The request
Look in the material below for the line with "for key, value" and the line with "for curve in", then set down exactly those two lines and all lines between, nothing more.

Source material
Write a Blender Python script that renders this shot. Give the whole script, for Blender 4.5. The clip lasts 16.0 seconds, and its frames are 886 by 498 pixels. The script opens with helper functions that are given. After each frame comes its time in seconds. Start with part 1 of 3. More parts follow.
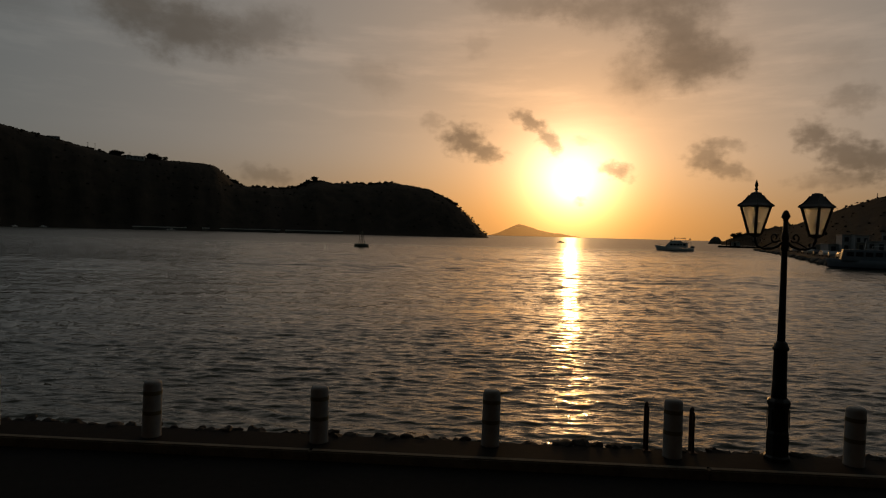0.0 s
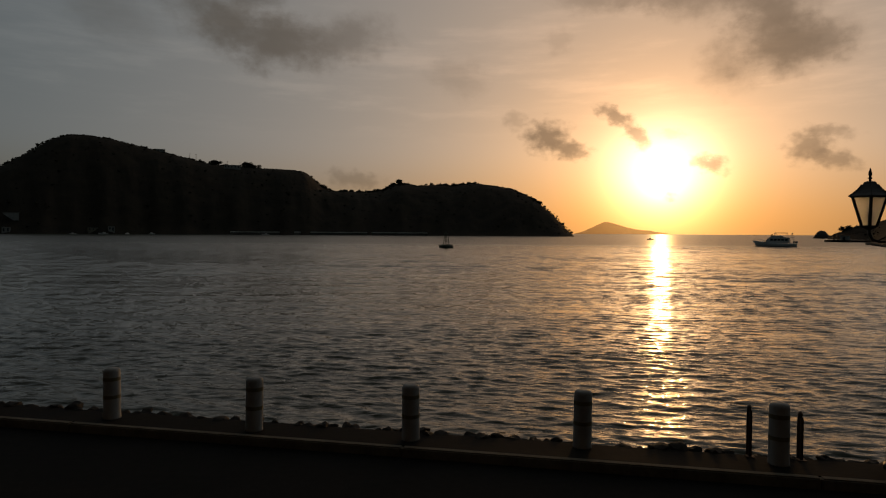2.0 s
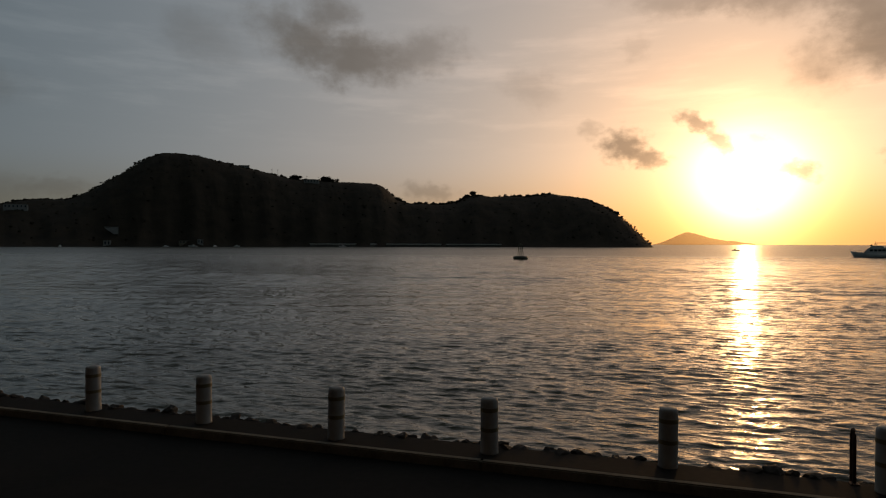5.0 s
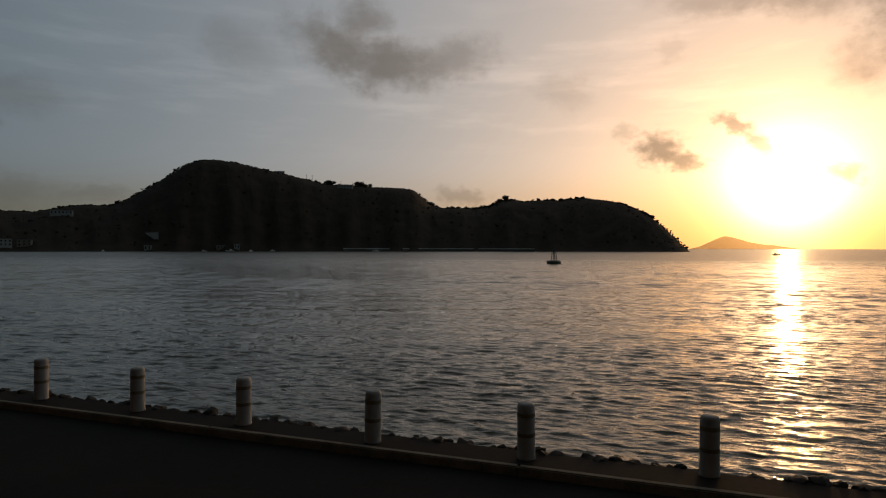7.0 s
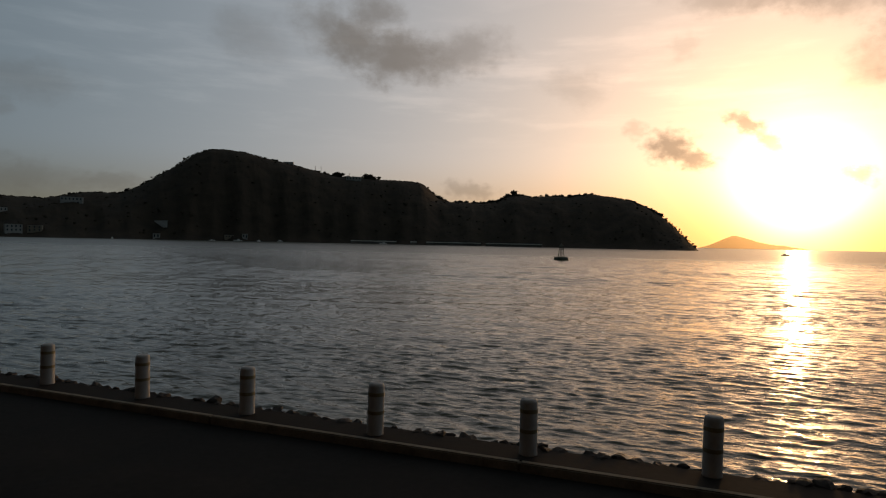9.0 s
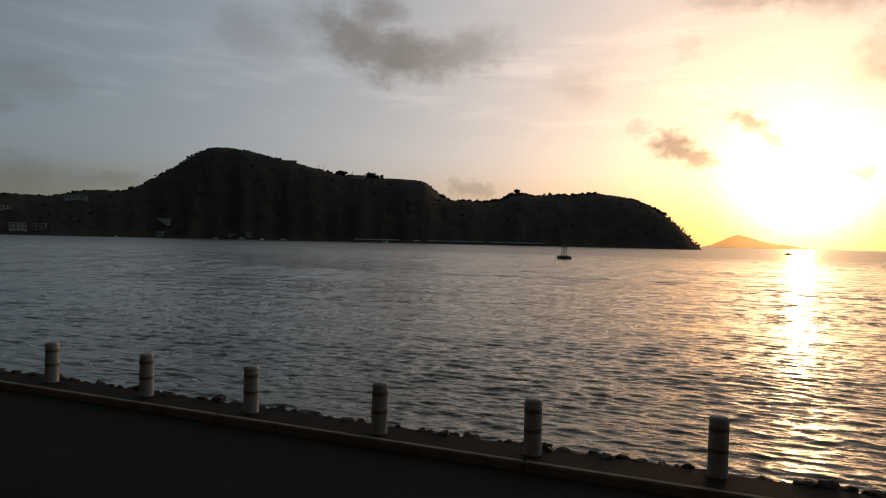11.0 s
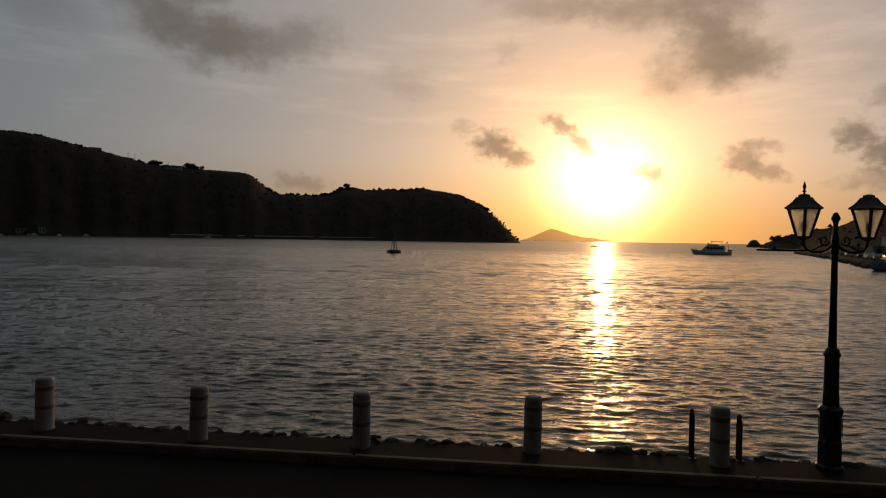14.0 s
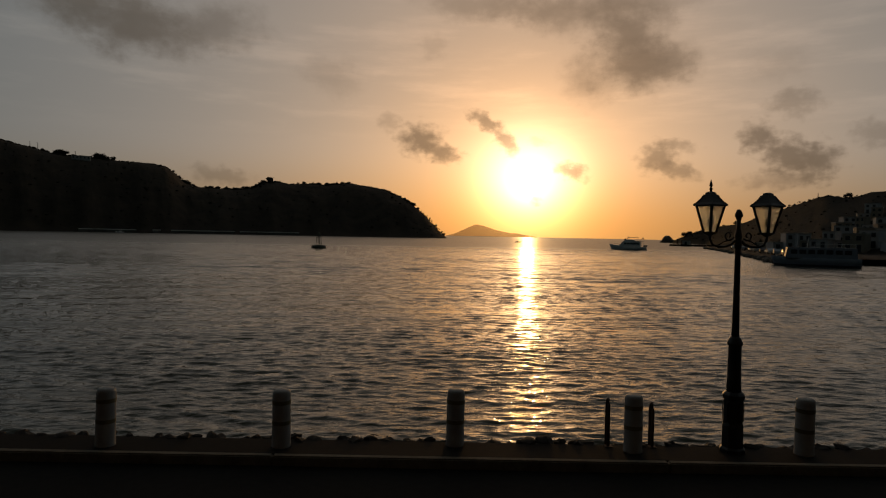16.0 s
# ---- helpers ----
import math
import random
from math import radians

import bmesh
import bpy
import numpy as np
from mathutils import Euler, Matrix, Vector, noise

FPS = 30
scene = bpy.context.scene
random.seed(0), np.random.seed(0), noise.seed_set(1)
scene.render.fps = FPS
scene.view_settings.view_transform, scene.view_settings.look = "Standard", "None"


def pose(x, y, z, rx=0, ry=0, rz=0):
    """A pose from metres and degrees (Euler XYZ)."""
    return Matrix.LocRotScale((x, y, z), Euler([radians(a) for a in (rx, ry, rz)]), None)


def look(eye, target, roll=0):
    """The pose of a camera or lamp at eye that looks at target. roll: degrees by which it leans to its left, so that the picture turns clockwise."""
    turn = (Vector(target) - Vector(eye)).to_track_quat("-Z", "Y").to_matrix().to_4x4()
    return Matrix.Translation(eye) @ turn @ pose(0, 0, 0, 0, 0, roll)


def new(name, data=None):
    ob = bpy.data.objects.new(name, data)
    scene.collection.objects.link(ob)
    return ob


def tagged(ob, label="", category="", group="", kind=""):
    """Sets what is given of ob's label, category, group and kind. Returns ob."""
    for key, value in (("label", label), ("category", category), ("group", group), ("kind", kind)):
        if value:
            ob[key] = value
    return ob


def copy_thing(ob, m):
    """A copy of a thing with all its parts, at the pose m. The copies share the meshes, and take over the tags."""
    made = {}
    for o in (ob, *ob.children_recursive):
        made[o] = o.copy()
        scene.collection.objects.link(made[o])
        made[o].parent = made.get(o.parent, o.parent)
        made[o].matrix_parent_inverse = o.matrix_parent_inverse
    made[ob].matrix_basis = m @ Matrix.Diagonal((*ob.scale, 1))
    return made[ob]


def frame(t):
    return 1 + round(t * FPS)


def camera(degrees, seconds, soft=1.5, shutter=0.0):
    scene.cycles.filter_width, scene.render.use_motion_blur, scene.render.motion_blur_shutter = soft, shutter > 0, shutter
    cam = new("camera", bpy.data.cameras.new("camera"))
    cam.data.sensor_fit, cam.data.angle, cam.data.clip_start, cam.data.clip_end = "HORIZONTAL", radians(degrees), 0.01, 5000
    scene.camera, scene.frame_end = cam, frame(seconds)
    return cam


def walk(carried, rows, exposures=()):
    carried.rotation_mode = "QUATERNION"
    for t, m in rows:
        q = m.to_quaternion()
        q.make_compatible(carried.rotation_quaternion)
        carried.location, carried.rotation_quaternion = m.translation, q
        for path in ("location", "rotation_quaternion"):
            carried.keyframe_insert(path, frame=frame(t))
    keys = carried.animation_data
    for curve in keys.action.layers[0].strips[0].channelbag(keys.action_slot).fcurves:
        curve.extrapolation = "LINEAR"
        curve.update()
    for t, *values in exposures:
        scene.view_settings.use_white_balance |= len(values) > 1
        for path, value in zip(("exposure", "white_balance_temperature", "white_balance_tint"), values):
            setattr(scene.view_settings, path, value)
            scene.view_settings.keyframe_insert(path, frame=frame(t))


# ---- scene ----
# ---- camera: seconds, place, tilt, roll, heading ----
cam = camera(69.71, 16.0, soft=1.2)
ROWS = [
    (0.0, 0.118, 0.025, 3.400, 88.61, -1.47, -4.73),
    (0.5, 0.098, 0.017, 3.398, 88.37, -1.48, -2.65),
    (1.0, 0.084, 0.012, 3.395, 88.29, -1.41, -0.67),
    (1.5, 0.077, 0.011, 3.391, 88.24, -1.11, 0.99),
    (2.0, 0.069, -0.002, 3.393, 88.51, -0.35, 2.82),
    (2.5, 0.050, -0.006, 3.400, 88.70, -1.12, 4.14),
    (3.0, 0.038, -0.011, 3.406, 88.87, -1.51, 5.59),
    (3.5, 0.031, -0.017, 3.413, 88.96, -1.58, 6.79),
    (4.0, 0.017, -0.020, 3.409, 89.06, -1.05, 7.97),
    (6.5, -0.042, -0.049, 3.407, 90.04, 0.06, 11.54),
    (7.0, -0.059, -0.061, 3.409, 89.92, -0.07, 12.38),
    (7.5, -0.048, -0.044, 3.406, 89.89, 0.28, 11.82),
    (8.0, -0.044, -0.032, 3.405, 89.71, -0.93, 11.94),
    (8.5, -0.044, -0.024, 3.406, 89.47, -1.12, 12.78),
    (11.0, -0.076, 0.000, 3.416, 89.23, -1.31, 13.30),
    (11.5, -0.067, 0.005, 3.408, 89.22, -0.44, 9.15),
    (12.0, -0.066, 0.010, 3.403, 89.06, -0.97, 6.68),
    (12.5, -0.073, 0.016, 3.398, 89.11, -0.97, 4.15),
    (13.0, -0.045, 0.010, 3.407, 89.08, -0.88, 1.88),
    (13.5, -0.032, 0.012, 3.402, 89.11, -0.86, -0.09),
    (14.0, -0.019, 0.013, 3.403, 89.05, -0.98, -1.89),
    (14.5, -0.000, 0.012, 3.405, 89.11, -0.81, -3.42),
    (15.0, -0.002, 0.030, 3.398, 89.06, -0.75, -4.96),
    (15.5, 0.013, 0.041, 3.397, 88.89, -1.07, -6.58),
    (16.0, 0.038, 0.052, 3.395, 88.74, -1.12, -8.52),
]
EXPOSURES = [(0.0, -0.12, 9900, 13), (2.0, 0.1, 9500, 13), (4.0, 0.45, 8950, 13), (7.0, 0.84, 8600, 13), (8.5, 1.0, 8550, 13), (11.0, 1.22, 8350, 13), (12.5, 0.92, 8550, 13), (14.5, 0.35, 9250, 13), (16.0, 0.05, 9700, 13)]
walk(cam, [(t, pose(x, y, z, rx, ry, rz)) for t, x, y, z, rx, ry, rz in ROWS], EXPOSURES)

SEA = -0.7                      # level of the water; the promenade lies at 0
SUN_AZ, SUN_EL = 16.1, 4.35     # degrees; azimuth to the right of +y
SUN = Vector((math.sin(radians(SUN_AZ)) * math.cos(radians(SUN_EL)), math.cos(radians(SUN_AZ)) * math.cos(radians(SUN_EL)), math.sin(radians(SUN_EL))))


# ---- world: evening sky with a hazy glow round the sun and scattered clouds ----
def build_sky():
    world = bpy.data.worlds.new("evening_sky")
    scene.world = world
    world.use_nodes = True
    nt = world.node_tree
    nt.nodes.clear()
    N, L = nt.nodes.new, nt.links.new

    def put(sock, v):
        if isinstance(v, bpy.types.NodeSocket):
            L(v, sock)
        else:
            sock.default_value = v

    def m(op, a, b=0.0, c=0.0):
        n = N("ShaderNodeMath")
        n.operation = op
        put(n.inputs[0], a), put(n.inputs[1], b), put(n.inputs[2], c)
        return n.outputs[0]

    def vm(op, a, b=(0, 0, 0)):
        n = N("ShaderNodeVectorMath")
        n.operation = op
        put(n.inputs[0], a), put(n.inputs[1], b)
        return n.outputs["Value"] if op in ("DOT_PRODUCT", "LENGTH") else n.outputs[0]

    def smooth(v, lo, hi, a=0.0, b=1.0):
        n = N("ShaderNodeMapRange")
        n.interpolation_type = "SMOOTHSTEP"
        for i, q in enumerate((v, lo, hi, a, b)):
            put(n.inputs[i], q)
        return n.outputs[0]

    def mixc(f, a, b, mode="MIX"):
        n = N("ShaderNodeMix")
        n.data_type, n.blend_type = "RGBA", mode
        put(n.inputs[0], f), put(n.inputs[6], a), put(n.inputs[7], b)
        return n.outputs[2]

    d = N("ShaderNodeTexCoord").outputs["Generated"]
    sep = N("ShaderNodeSeparateXYZ")
    L(d, sep.inputs[0])
    X, Y, Z = sep.outputs
    az = m("MULTIPLY", m("ARCTAN2", X, Y), 180 / math.pi)
    el = m("MULTIPLY", m("ARCSINE", Z), 180 / math.pi)
    theta = m("MULTIPLY", m("ARCCOSINE", m("MINIMUM", vm("DOT_PRODUCT", d, tuple(SUN)), 0.999999)), 180 / math.pi)

    sky = N("ShaderNodeTexSky")
    sky.sky_type, sky.sun_disc = "NISHITA", False
    sky.sun_elevation, sky.sun_rotation = radians(SUN_EL), radians(SUN_AZ)
    sky.air_density, sky.dust_density, sky.ozone_density = 1.0, 2.0, 1.5
    base = vm("MULTIPLY", sky.outputs[0], SKY_GAIN)

    def glow(amount, length, colour, power=1.0):
        e = m("MULTIPLY", m("EXPONENT", m("MULTIPLY", m("POWER", m("DIVIDE", theta, length), power), -1.0)), amount)
        n = N("ShaderNodeVectorMath")
        n.operation = "SCALE"
        n.inputs[0].default_value = colour
        put(n.inputs["Scale"], e)
        return n.outputs[0]

    total = base
    for g in GLOWS:
        total = vm("ADD", total, glow(*g))
    # a band of lit haze low over the sea on either side of the sun
    low = m("MULTIPLY", m("EXPONENT", m("DIVIDE", m("ABSOLUTE", el), -5.0)), m("EXPONENT", m("DIVIDE", theta, -20.0)))
    n = N("ShaderNodeVectorMath")
    n.operation = "SCALE"
    n.inputs[0].default_value = (0.28, 0.165, 0.06)
    put(n.inputs["Scale"], low)
    total = vm("ADD", total, n.outputs[0])
    # haze dims and reddens everything towards the horizon
    total = vm("MULTIPLY", total, mixc(smooth(m("ABSOLUTE", el), 0.0, 8.0), (0.74, 0.60, 0.37, 1), (1, 1, 1, 1)))

    # clouds, in degrees of azimuth and elevation
    comb = N("ShaderNodeCombineXYZ")
    L(az, comb.inputs[0]), L(el, comb.inputs[1])
    p = comb.outputs[0]

    def noise_at(scale, detail, stretch=(1, 1, 1), rough=0.6):
        n = N("ShaderNodeTexNoise")
        n.inputs["Scale"].default_value, n.inputs["Detail"].default_value, n.inputs["Roughness"].default_value = scale, detail, rough
        L(vm("MULTIPLY", p, stretch), n.inputs["Vector"])
        return n

    w1 = noise_at(0.22, 6, (1, 1.3, 1)).outputs["Color"]
    w2 = noise_at(0.85, 5, (1, 1.3, 1)).outputs["Color"]
    mid = (0.5, 0.5, 0.5)
    wp = vm("ADD", p, vm("ADD", vm("MULTIPLY", vm("SUBTRACT", w1, mid), (3.0, 2.4, 0)), vm("MULTIPLY", vm("SUBTRACT", w2, mid), (1.6, 1.3, 0))))
    small = vm("ADD", p, vm("MULTIPLY", vm("SUBTRACT", w2, mid), (1.5, 1.2, 0)))
    wear_big = m("MULTIPLY", m("SUBTRACT", noise_at(0.33, 9, (1, 1.35, 1), 0.6).outputs["Fac"], 0.5), 1.15)
    wear_small = m("MULTIPLY", m("SUBTRACT", noise_at(1.0, 6, (1, 1.35, 1), 0.5).outputs["Fac"], 0.5), 1.3)
    cover = None
    for a, e, wa, we, turn, dens, fine in CLOUDS:
        mp = N("ShaderNodeMapping")
        mp.vector_type = "TEXTURE"
        mp.inputs["Location"].default_value = (a, e, 0)
        mp.inputs["Rotation"].default_value = (0, 0, radians(turn))
        mp.inputs["Scale"].default_value = (wa, we, 1)
        L(small if fine else wp, mp.inputs["Vector"])
        worn = m("ADD", vm("LENGTH", mp.outputs[0]), wear_small if fine else wear_big)
        blob = smooth(worn, 0.2 if fine else 0.1, 1.08, dens, 0.0)
        cover = blob if cover is None else m("SUBTRACT", m("ADD", cover, blob), m("MULTIPLY", cover, blob))
    # thin streaks of high cloud
    streak = noise_at(0.3, 6, (0.25, 1.5, 1)).outputs["Fac"]
    veil = m("MULTIPLY", smooth(streak, 0.45, 0.72, 0.0, 1.0), m("MULTIPLY", smooth(el, 7, 12), smooth(el, 24, 15)))
    lit = vm("MULTIPLY", total, (1.0, 0.97, 0.95))
    n2 = N("ShaderNodeVectorMath")
    n2.operation = "SCALE"
    L(lit, n2.inputs[0])
    n2.inputs["Scale"].default_value = 1.25
    total = mixc(m("MULTIPLY", veil, 0.8), total, n2.outputs[0])
    # unseen cloud cover added overhead to dim the sky away from the sun
    dimming_cover = m("MULTIPLY", smooth(noise_at(0.055, 6).outputs["Fac"], 0.3, 0.6), m("MULTIPLY", smooth(el, 19, 36, 0.0, 0.95), smooth(theta, 26, 58)))
    cover = m("MAXIMUM", cover, dimming_cover)
    dim = N("ShaderNodeGamma")
    L(total, dim.inputs[0])
    dim.inputs[1].default_value = 0.68
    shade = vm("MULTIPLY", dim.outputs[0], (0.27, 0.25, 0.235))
    total = mixc(m("MULTIPLY", cover, 0.9), total, shade)
    bg = N("ShaderNodeBackground")
    put(bg.inputs["Color"], total)
    bg.inputs["Strength"].default_value = 1.0
    out = N("ShaderNodeOutputWorld")
    L(bg.outputs[0], out.inputs[0])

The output
    for key, value in (("label", label), ("category", category), ("group", group), ("kind", kind)):
        if value:
            ob[key] = value
    return ob


def copy_thing(ob, m):
    """A copy of a thing with all its parts, at the pose m. The copies share the meshes, and take over the tags."""
    made = {}
    for o in (ob, *ob.children_recursive):
        made[o] = o.copy()
        scene.collection.objects.link(made[o])
        made[o].parent = made.get(o.parent, o.parent)
        made[o].matrix_parent_inverse = o.matrix_parent_inverse
    made[ob].matrix_basis = m @ Matrix.Diagonal((*ob.scale, 1))
    return made[ob]


def frame(t):
    return 1 + round(t * FPS)


def camera(degrees, seconds, soft=1.5, shutter=0.0):
    scene.cycles.filter_width, scene.render.use_motion_blur, scene.render.motion_blur_shutter = soft, shutter > 0, shutter
    cam = new("camera", bpy.data.cameras.new("camera"))
    cam.data.sensor_fit, cam.data.angle, cam.data.clip_start, cam.data.clip_end = "HORIZONTAL", radians(degrees), 0.01, 5000
    scene.camera, scene.frame_end = cam, frame(seconds)
    return cam


def walk(carried, rows, exposures=()):
    carried.rotation_mode = "QUATERNION"
    for t, m in rows:
        q = m.to_quaternion()
        q.make_compatible(carried.rotation_quaternion)
        carried.location, carried.rotation_quaternion = m.translation, q
        for path in ("location", "rotation_quaternion"):
            carried.keyframe_insert(path, frame=frame(t))
    keys = carried.animation_data
    for curve in keys.action.layers[0].strips[0].channelbag(keys.action_slot).fcurves:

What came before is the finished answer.